Introduction: Easy Screwdriver Upgrade

Picture of Easy Screwdriver Upgrade

Have you ever groped around in your toolbox for what feels like days, pulling out Phillips after Phillips when all you need is one decent flat-head screwdriver? Do you find yourself putting screws deep in sockets that you can't see, not sure whether you're actually turning the screw or just stripping it so it will be useless forever?

Never again!

Thanks to this exclusive Instructables offer and for the low low price of upping the view count, you can create the best set of screwdrivers you'll ever own. Not only will you be able to tell at a glance what kind and even size of screwdriver you're grabbing, you'll also be able to track a screw's movement even when you can't see the screw.

Materials:

Set of screwdrivers

Saw (You can use any kind.
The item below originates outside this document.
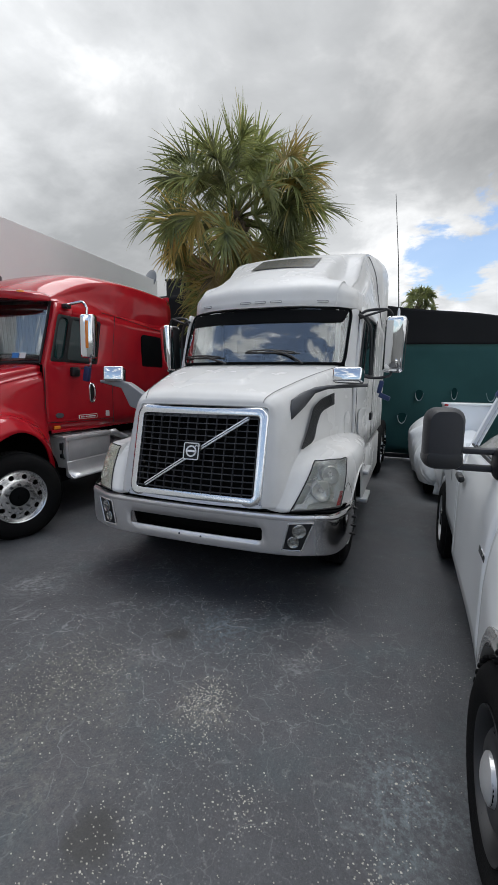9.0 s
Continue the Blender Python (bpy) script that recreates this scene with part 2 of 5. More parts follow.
def grid_bm(P, close_v=False):
    """A sheet over an array of points (rows, columns, 3)."""
    bm = bmesh.new()
    V = [[bm.verts.new(p) for p in row] for row in P]
    R, C = len(V), len(V[0])
    for i in range(R - 1):
        for j in range(C if close_v else C - 1):
            k = (j + 1) % C
            bm.faces.new((V[i][j], V[i][k], V[i + 1][k], V[i + 1][j]))
    return bm


def loft(rails, nu, nv):
    """Smooth points over rails that run the same way."""
    A = np.array([cr_curve(r, nu) for r in rails])
    return np.array([cr_curve(A[:, i], nv) for i in range(nu)]).transpose(1, 0, 2)


def mirrored(rails):
    """Rails from the middle outward, made whole across x = 0."""
    left = [[(-p[0], p[1], p[2]) for p in r] for r in rails[:0:-1]]
    return left + rails


def box_bm(sx, sy, sz, c=(0, 0, 0), bevel=0.0, seg=2, m=None):
    bm = bmesh.new()
    bmesh.ops.create_cube(bm, size=1, matrix=Matrix.Translation(c) @ Matrix.Diagonal((sx, sy, sz, 1)))
    if bevel:
        bmesh.ops.bevel(bm, geom=bm.edges[:], offset=bevel, segments=seg, affect="EDGES", profile=0.5)
    if m is not None:
        bmesh.ops.transform(bm, matrix=m, verts=bm.verts)
    return bm


def prism_bm(poly, depth, bevel=0.0, m=None):
    """A flat outline in xz, depth metres thick along y, bevelled."""
    bm = bmesh.new()
    a = [bm.verts.new((x, -depth / 2, z)) for x, z in poly]
    b = [bm.verts.new((x, depth / 2, z)) for x, z in poly]
    bm.faces.new(a)
    bm.faces.new(b[::-1])
    n = len(poly)
    for i in range(n):
        bm.faces.new((a[i], b[i], b[(i + 1) % n], a[(i + 1) % n]))
    bmesh.ops.recalc_face_normals(bm, faces=bm.faces)
    if bevel:
        bmesh.ops.bevel(bm, geom=bm.edges[:], offset=bevel, segments=2, affect="EDGES", profile=0.5)
    if m is not None:
        bmesh.ops.transform(bm, matrix=m, verts=bm.verts)
    return bm


def pillow_bm(w, h, d, r, m=None, taper=0.80, back=0.97):
    """A mirror shell: a rounded slab whose front (-y) is domed."""
    rows = []
    for f in (0.0, 0.15, 0.3, 0.45, 0.6, 0.75, 0.9, 1.0):
        rows.append([(x * taper * f, -d / 2 + 0.05 * d * f * f * ((2 * x / w) ** 2 + (2 * z / h) ** 2), z * (1 - (1 - taper) * min(1.0, w / h)) * f) for x, z in rounded(w, h, r, 5)])
    for y, k in ((-d / 2 + 0.17 * d, taper + 0.55 * (1 - taper)), (-d / 2 + 0.35 * d, 0.985), (0, 1.0), (d / 2 - 0.06 * d, back), (d / 2, back - 0.04), (d / 2, 0.0)):
        rows.append([(x * k if k else 0.0, y, z * (1 - (1 - k) * min(1.0, w / h * 1.0)) if k else 0.0) for x, z in rounded(w, h, r, 5)])
    bm = grid_bm(rows, close_v=True)
    bmesh.ops.remove_doubles(bm, verts=bm.verts, dist=1e-5)
    if m is not None:
        bmesh.ops.transform(bm, matrix=m, verts=bm.verts)
    return bm


def turned_bm(profile, n=32, axis="x", m=None):
    """A turned body: profile of (along, radius)."""
    P = []
    for a, r in profile:
        row = []
        for k in range(n):
            t = 2 * math.pi * k / n
            c, s = r * math.cos(t), r * math.sin(t)
            row.append({"x": (a, c, s), "y": (c, a, s), "z": (c, s, a)}[axis])
        P.append(row)
    bm = grid_bm(P, close_v=True)
    bmesh.ops.remove_doubles(bm, verts=bm.verts, dist=1e-5)
    if m is not None:
        bmesh.ops.transform(bm, matrix=m, verts=bm.verts)
    return bm


def tube_bm(pts, r, n=8, smooth=0, cap=True):
    """A pipe along pts; r may be a list of radii."""
    p = cr_curve(pts, smooth) if smooth else np.array(pts, float)
    rr = np.interp(np.linspace(0, 1, len(p)), np.linspace(0, 1, len(r)), r) if hasattr(r, "__len__") else [r] * len(p)
    rows, u = [], None
    for i in range(len(p)):
        t = Vector(p[min(i + 1, len(p) - 1)] - p[max(i - 1, 0)]).normalized()
        if u is None:
            u = t.orthogonal().normalized()
        u = (u - t * u.dot(t)).normalized()
        v = t.cross(u)
        rows.append([Vector(p[i]) + float(rr[i]) * (math.cos(a) * u + math.sin(a) * v) for a in (2 * math.pi * k / n for k in range(n))])
    bm = grid_bm(rows, close_v=True)
    if cap:
        bm.verts.ensure_lookup_table()
        bm.faces.new([bm.verts[k] for k in range(n)])
        bm.faces.new([bm.verts[len(bm.verts) - 1 - k] for k in range(n)])
    return bm


def thick(ob, t, offset=-1.0):
    mod = ob.modifiers.new("thickness", "SOLIDIFY")
    mod.thickness, mod.offset = t, offset
    return ob


def rounded(w, h, r, n=5):
    """Outline of a rounded rectangle about the origin."""
    out = []
    for cx, cz, a0 in ((w / 2 - r, h / 2 - r, 0), (-w / 2 + r, h / 2 - r, 90), (-w / 2 + r, -h / 2 + r, 180), (w / 2 - r, -h / 2 + r, 270)):
        out += [(cx + r * math.cos(radians(a0 + 90 * k / n)), cz + r * math.sin(radians(a0 + 90 * k / n))) for k in range(n + 1)]
    return out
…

I used my folding jab saw)

2 screws: one Phillips, one slot (to match the types of screwdrivers)

Drill bit (to make dimples)

Silver sharpie

Step 1: Line Things Up

Picture of Line Things Up

I wanted the markings on the end to line up with the way the screwdriver tip actually faces, so I had to find a way to hold the screwdriver straight while clamping it in. The easiest way to make sure it is in line is to clamp your screw in so that the line you'll cut is parallel with the slot in the vice. I used my woodworking table for this because it was nice that the screw could bite into the wood a little and hold fast. You can also just put pieces of wood in a vice and secure the screw between them.

Once you've got the screw clamped in it's easy to slide the screwdriver down into the screw and know that the tip is lined up with the vice.

Step 2: Cut Your Markings

Picture of Cut Your Markings

Once the screwdriver is held in place, use a saw to cut a line across the top of the handle to match the screwdriver tip. For Phillips, after you cut the first line just cut another line perpendicular across the top. No need to turn and re-clamp unless you're worried about missing somehow.

These cuts need to be clear, but not so deep that you can't get the tip of your sharpie to the bottom of the cut to make it more visible.

If you'd like, you can also mark sizes on the ends. I wanted to be able to grab a specific size of Phillips at a glance, so I put one dimple in the #1 and two dimples in the #2. Do whatever makes sense to you.

Step 3: Sharpie Them In

Picture of Sharpie Them In

This is the easiest step, especially if you love coloring books or at some point completed the first grade. Color in the lines and fill in the dimples.

Step 4: Deposit in Tool Box

Picture of Deposit in Tool Box

And you're done! Spending just a few minutes doing this will save you lots of time and frustration later. Fishing around for a flat head is for chumps. Don't be a chump. Make your own upgraded screwdrivers today!

Comments

theskashow (author)russ_hensel2015-03-14

sweet, I can honestly say I did not see any of those before now. It makes using your drivers so much easier.

aserialpeace (author)2015-03-13

Good ible, but the thing I don't get is you say this helps you tell if you're turning a screw or just stripping it out. I can see how it would make it easy to tell if the screwdriver is turning, but how does it let you see if the screw is turning/the screwdriver bit is engaged in the screw instead of next to it (what usually gets me with a phillips at the bottom of a deep socket is the bit slots into the gap between screw and edge of hole).

theskashow (author)aserialpeace2015-03-13

I look at how the screw looks at the bottom of the hole, lets say it looks like an x, then I put the screwdriver down the hole the same way and give it a turn until it looks like a +. when I pull the screwdriver out if it still looks like an x then I know I have not actually engaged the screw. I get hitting that dang gap to the side though, this just helps to see if its being stripped.

JoshS1 (author)2015-03-13

I was just about to suggest sawing a notch into them, until I realized that's what you did aha, Nice Ible

theskashow (author)JoshS12015-03-13

I thought about just drawing them on but quickly realized I would be doing that every third time I used them.

TomV4 (author)2015-03-13

I've seen tips on marking the handles, but not with aligned marks. Even better! Thanks.

swapeasy (author)2015-03-12

Thank you, such a simple idea that will save an incredible amount of time.

I cant believe it has not been done before, or I just missed it.